--- DIRECTIVE ---
Repeat verbatim, and only, the lines of the data below, beginning at the line that contains "return Matrix.LocRotScale((x, y, z), Euler([radians(a)" and stopping after the line that contains "return Matrix.Translation(eye) @".

● ● ● ● ●

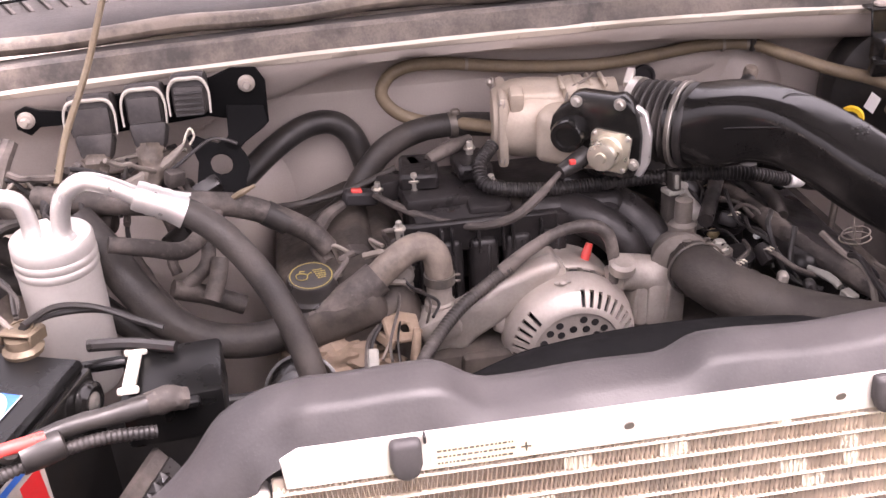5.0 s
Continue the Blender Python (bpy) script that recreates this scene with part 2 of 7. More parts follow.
def stain_and_shade(m):
    """Paints translucent shading with the coolant stain: amber low on the right, greyer low on the left."""
    nt = m.node_tree
    N, L = nt.nodes, nt.links
    b = N["Principled BSDF"]
    src = b.inputs["Base Color"].links[0].from_socket
    tc = N.new("ShaderNodeTexCoord")
    ns = N.new("ShaderNodeTexNoise")
    ns.inputs["Scale"].default_value, ns.inputs["Detail"].default_value = 14, 5
    L.new(tc.outputs["Object"], ns.inputs["Vector"])
    for axis, off, width, col, most in (((1, 0, 1.3), -1.835, -0.05, (0.50, 0.42, 0.33, 1), 0.75), ((0.6, 0, -1.0), 0.615, 0.055, (0.58, 0.32, 0.085, 1), 0.68)):
        dot = N.new("ShaderNodeVectorMath")
        dot.operation = "DOT_PRODUCT"
        dot.inputs[1].default_value = axis
        L.new(tc.outputs["Object"], dot.inputs[0])
        ad = N.new("ShaderNodeMath")
        ad.operation, ad.inputs[1].default_value = "MULTIPLY_ADD", 0.16
        L.new(ns.outputs["Fac"], ad.inputs[0])
        L.new(dot.outputs["Value"], ad.inputs[2])
        mr = N.new("ShaderNodeMapRange")
        mr.interpolation_type = "SMOOTHSTEP"
        lo, hi = -off - abs(width), -off + abs(width)
        mr.inputs["From Min"].default_value, mr.inputs["From Max"].default_value = lo, hi
        mr.inputs["To Min"].default_value, mr.inputs["To Max"].default_value = (most, 0) if width < 0 else (0, most)
        L.new(ad.outputs[0], mr.inputs["Value"])
        mx = N.new("ShaderNodeMix")
        mx.data_type = "RGBA"
        L.new(mr.outputs[0], mx.inputs["Factor"])
        L.new(src, mx.inputs["A"])
        mx.inputs["B"].default_value = col
        src = mx.outputs["Result"]
    L.new(src, b.inputs["Base Color"])


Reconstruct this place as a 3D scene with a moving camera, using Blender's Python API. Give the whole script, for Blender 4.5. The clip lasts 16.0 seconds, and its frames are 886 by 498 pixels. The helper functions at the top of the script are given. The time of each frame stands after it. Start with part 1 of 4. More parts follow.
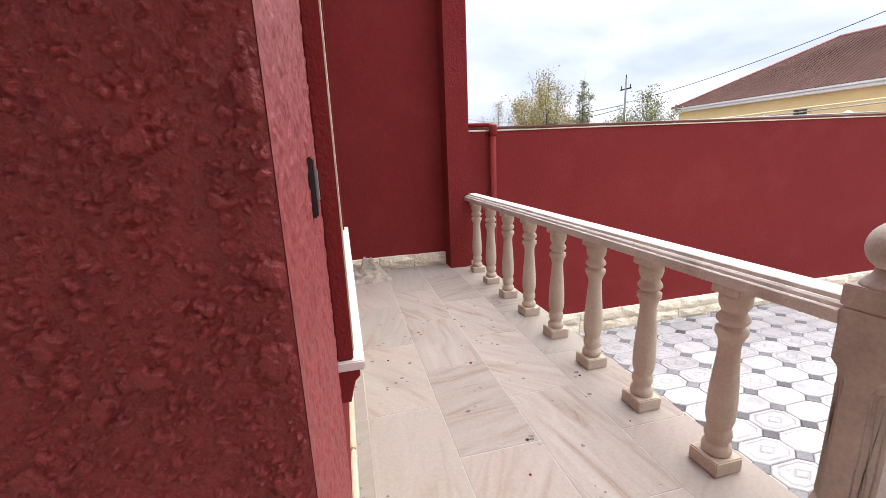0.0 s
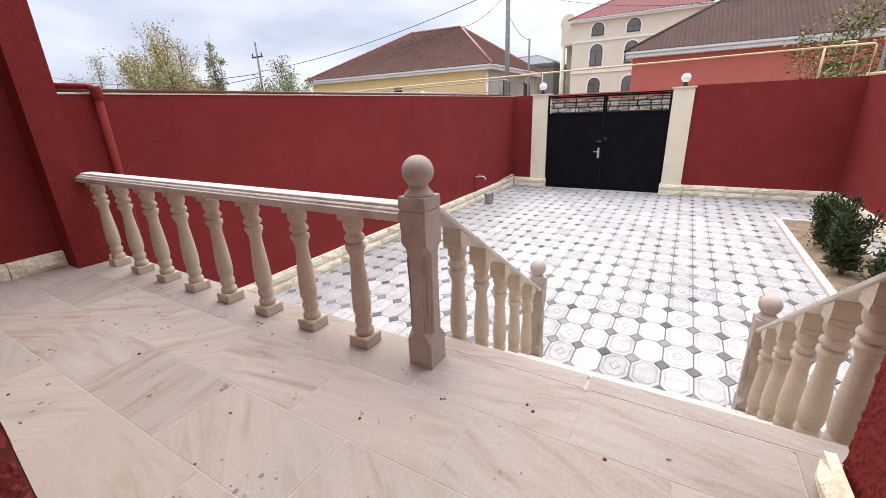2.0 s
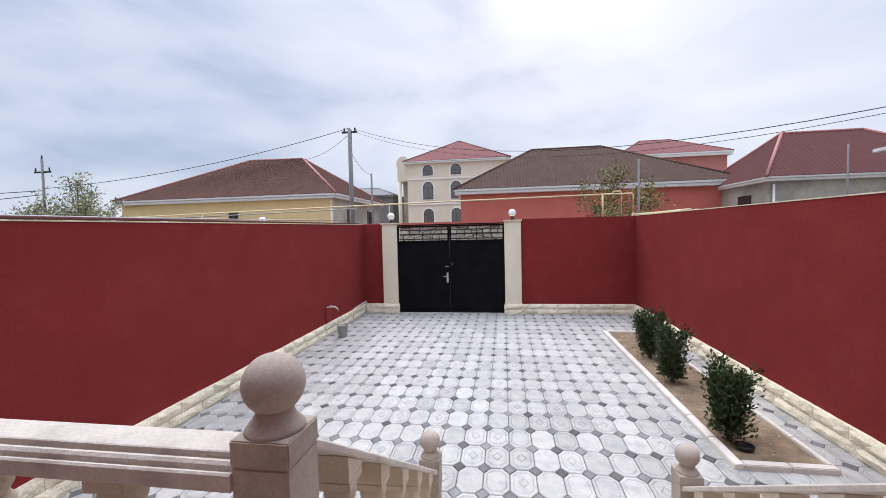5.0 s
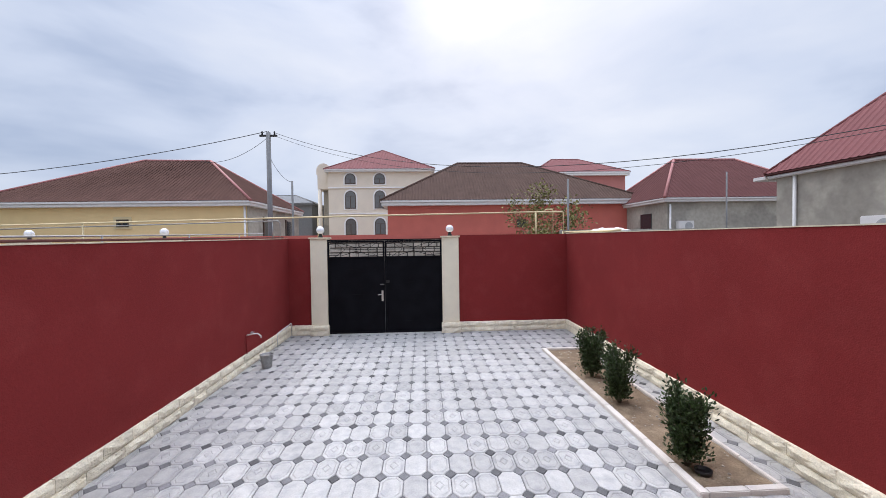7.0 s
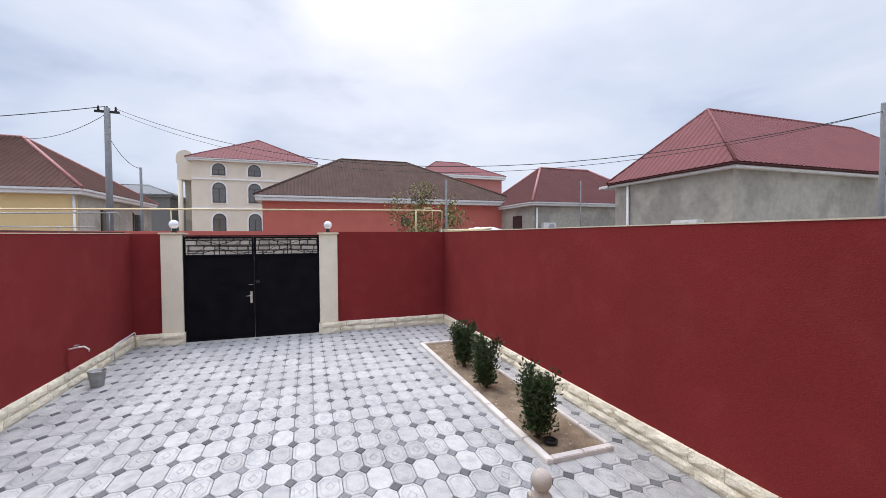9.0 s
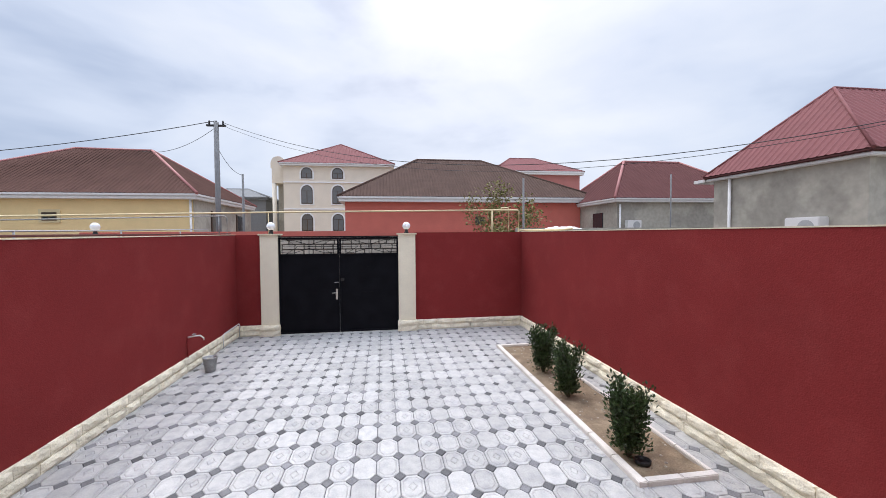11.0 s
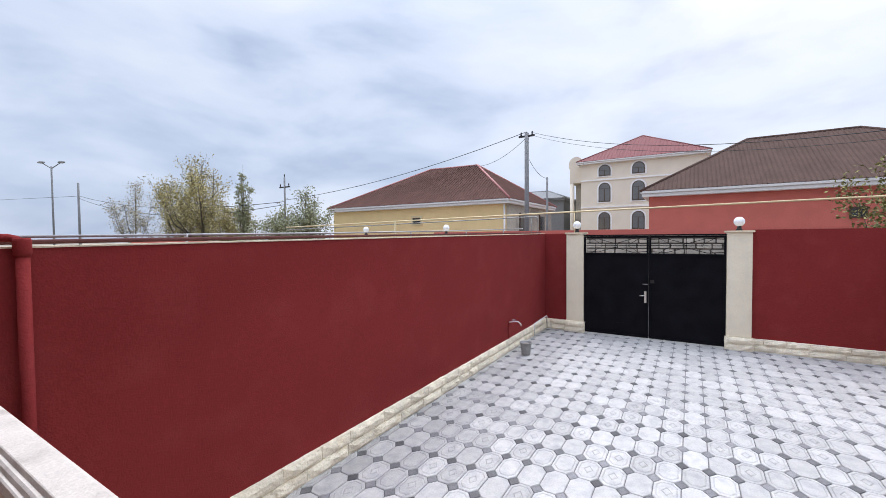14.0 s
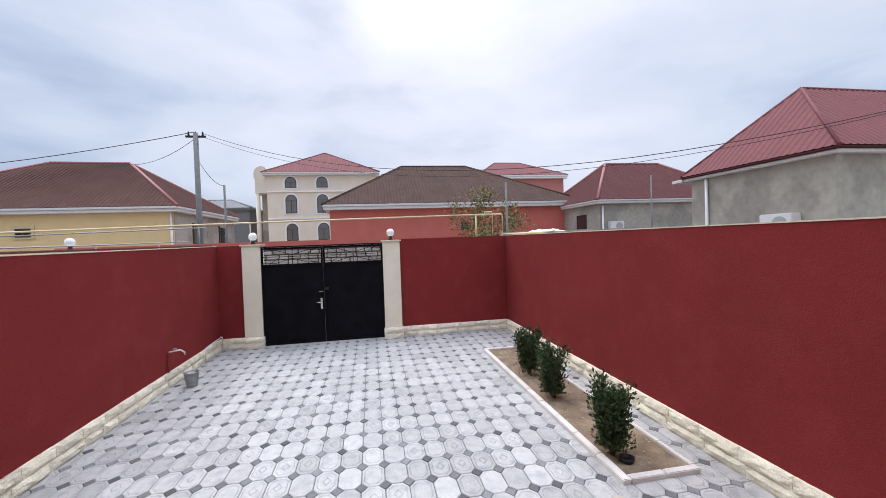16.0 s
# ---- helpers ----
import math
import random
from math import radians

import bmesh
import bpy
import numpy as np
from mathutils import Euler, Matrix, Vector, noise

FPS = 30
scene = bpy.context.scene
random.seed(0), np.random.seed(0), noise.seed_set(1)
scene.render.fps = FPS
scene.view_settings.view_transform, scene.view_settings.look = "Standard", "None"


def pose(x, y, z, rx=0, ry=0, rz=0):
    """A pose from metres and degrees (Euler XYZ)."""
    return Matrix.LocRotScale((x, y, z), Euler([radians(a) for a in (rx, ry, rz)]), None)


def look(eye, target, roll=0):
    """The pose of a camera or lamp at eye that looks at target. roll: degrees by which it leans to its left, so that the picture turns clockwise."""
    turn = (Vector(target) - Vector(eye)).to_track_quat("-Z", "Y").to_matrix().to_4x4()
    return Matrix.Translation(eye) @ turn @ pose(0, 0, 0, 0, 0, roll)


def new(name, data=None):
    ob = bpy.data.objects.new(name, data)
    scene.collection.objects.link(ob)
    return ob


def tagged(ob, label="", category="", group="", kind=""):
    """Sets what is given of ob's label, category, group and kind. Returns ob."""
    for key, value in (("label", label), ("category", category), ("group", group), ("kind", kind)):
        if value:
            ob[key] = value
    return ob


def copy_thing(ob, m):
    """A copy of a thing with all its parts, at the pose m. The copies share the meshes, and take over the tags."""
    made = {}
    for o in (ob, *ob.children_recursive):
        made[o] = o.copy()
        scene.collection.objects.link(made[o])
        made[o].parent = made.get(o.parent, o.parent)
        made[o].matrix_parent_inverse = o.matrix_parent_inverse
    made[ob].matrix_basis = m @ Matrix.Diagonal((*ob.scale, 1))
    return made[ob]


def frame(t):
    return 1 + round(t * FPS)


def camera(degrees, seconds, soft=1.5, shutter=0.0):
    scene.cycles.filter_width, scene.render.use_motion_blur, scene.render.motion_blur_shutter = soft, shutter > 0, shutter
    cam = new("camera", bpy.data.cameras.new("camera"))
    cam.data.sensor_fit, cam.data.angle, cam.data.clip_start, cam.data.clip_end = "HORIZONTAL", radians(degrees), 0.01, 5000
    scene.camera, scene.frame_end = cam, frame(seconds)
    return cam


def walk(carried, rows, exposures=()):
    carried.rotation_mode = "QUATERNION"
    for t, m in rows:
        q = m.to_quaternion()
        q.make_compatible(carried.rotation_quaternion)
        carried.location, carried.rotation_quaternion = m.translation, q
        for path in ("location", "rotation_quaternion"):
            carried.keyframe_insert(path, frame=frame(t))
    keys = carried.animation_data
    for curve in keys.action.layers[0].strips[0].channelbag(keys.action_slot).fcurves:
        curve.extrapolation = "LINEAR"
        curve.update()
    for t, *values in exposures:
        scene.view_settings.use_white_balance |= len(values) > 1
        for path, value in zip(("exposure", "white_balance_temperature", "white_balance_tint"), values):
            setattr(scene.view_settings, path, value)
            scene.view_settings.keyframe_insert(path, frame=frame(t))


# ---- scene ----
cam = camera(95.5, 16.0, soft=0.85)
PATH = [
    (0, (0.044, 0.18, 2.255), (0.501, 2.072, 1.799), -2.3),
    (0.5, (0.014, 0.146, 2.24), (0.828, 1.893, 1.704), -2.2),
    (1, (-0.007, 0.018, 2.217), (1.13, 1.549, 1.614), -2.2),
    (1.5, (-0.046, -0.102, 2.228), (1.356, 1.164, 1.572), -2.1),
    (2, (-0.082, -0.123, 2.231), (1.544, 0.847, 1.585), -2.1),
    (2.5, (-0.108, -0.104, 2.248), (1.674, 0.636, 1.72), -1.9),
    (3, (-0.072, -0.087, 2.29), (1.79, 0.551, 1.936), -1.9),
    (3.5, (0.059, -0.05, 2.325), (1.962, 0.522, 2.096), -1.5),
    (4, (0.197, 0.012, 2.317), (2.132, 0.49, 2.153), -1.4),
    (4.2, (0.252, 0.067, 2.309), (2.199, 0.501, 2.165), -1.4),
    (6.5, (0.873, 0.708, 2.442), (2.872, 0.758, 2.394), -1.1),
    (7, (0.925, 0.784, 2.506), (2.922, 0.686, 2.458), -0.8),
    (7.5, (0.966, 0.699, 2.527), (2.946, 0.424, 2.479), -0.3),
    (8, (0.891, 0.65, 2.471), (2.829, 0.161, 2.426), -0.6),
    (8.2, (0.878, 0.596, 2.452), (2.796, 0.03, 2.408), -0.6),
    (10.3, (0.955, 0.591, 2.515), (2.84, -0.074, 2.454), -0.2),
    (10.5, (0.958, 0.61, 2.541), (2.873, 0.035, 2.472), -0.4),
    (11, (0.981, 0.672, 2.528), (2.959, 0.38, 2.461), -0.4),
    (11.5, (1.032, 0.756, 2.523), (3.031, 0.795, 2.454), -0.3),
    (12, (1.076, 0.829, 2.521), (3.039, 1.203, 2.451), -0.3),
    (12.5, (1.026, 0.888, 2.531), (2.908, 1.563, 2.46), -0.3),
    (13, (0.933, 0.95, 2.517), (2.717, 1.852, 2.448), -0.2),
    (13.5, (0.917, 0.965, 2.522), (2.623, 2.006, 2.455), -0.3),
    (14, (0.916, 0.966, 2.526), (2.618, 2.014, 2.464), -0.5),
    (14.5, (0.927, 0.943, 2.536), (2.71, 1.847, 2.479), -0.6),
    (15, (1.025, 0.847, 2.526), (2.925, 1.47, 2.479), -0.9),
    (15.5, (1.033, 0.723, 2.524), (3.024, 0.916, 2.484), -1.3),
    (16, (0.951, 0.586, 2.518), (2.92, 0.234, 2.479), -2.0),
]
EXPOSURES = [(0.0, 0.8, 7150, 14), (1.0, 0.63, 7150, 14), (2.0, 0.54, 7250, 14), (2.5, 0.5, 7250, 14), (3.0, 0.43, 7200, 13), (3.5, 0.34, 7050, 12), (4.2, 0.25, 6900, 12), (6.3, 0.1, 6600, 12), (8.2, 0.08, 6600, 12), (10.3, 0.22, 6700, 11), (12.5, 0.1, 6600, 11), (14.0, 0.26, 6600, 11), (16.0, 0.12, 6600, 12)]
walk(cam, [(t, look(eye, target, roll)) for t, eye, target, roll in PATH], EXPOSURES)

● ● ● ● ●

--- RESPONSE TO THE TASK ---
    return Matrix.LocRotScale((x, y, z), Euler([radians(a) for a in (rx, ry, rz)]), None)


def look(eye, target, roll=0):
    """The pose of a camera or lamp at eye that looks at target. roll: degrees by which it leans to its left, so that the picture turns clockwise."""
    turn = (Vector(target) - Vector(eye)).to_track_quat("-Z", "Y").to_matrix().to_4x4()
    return Matrix.Translation(eye) @ turn @ pose(0, 0, 0, 0, 0, roll)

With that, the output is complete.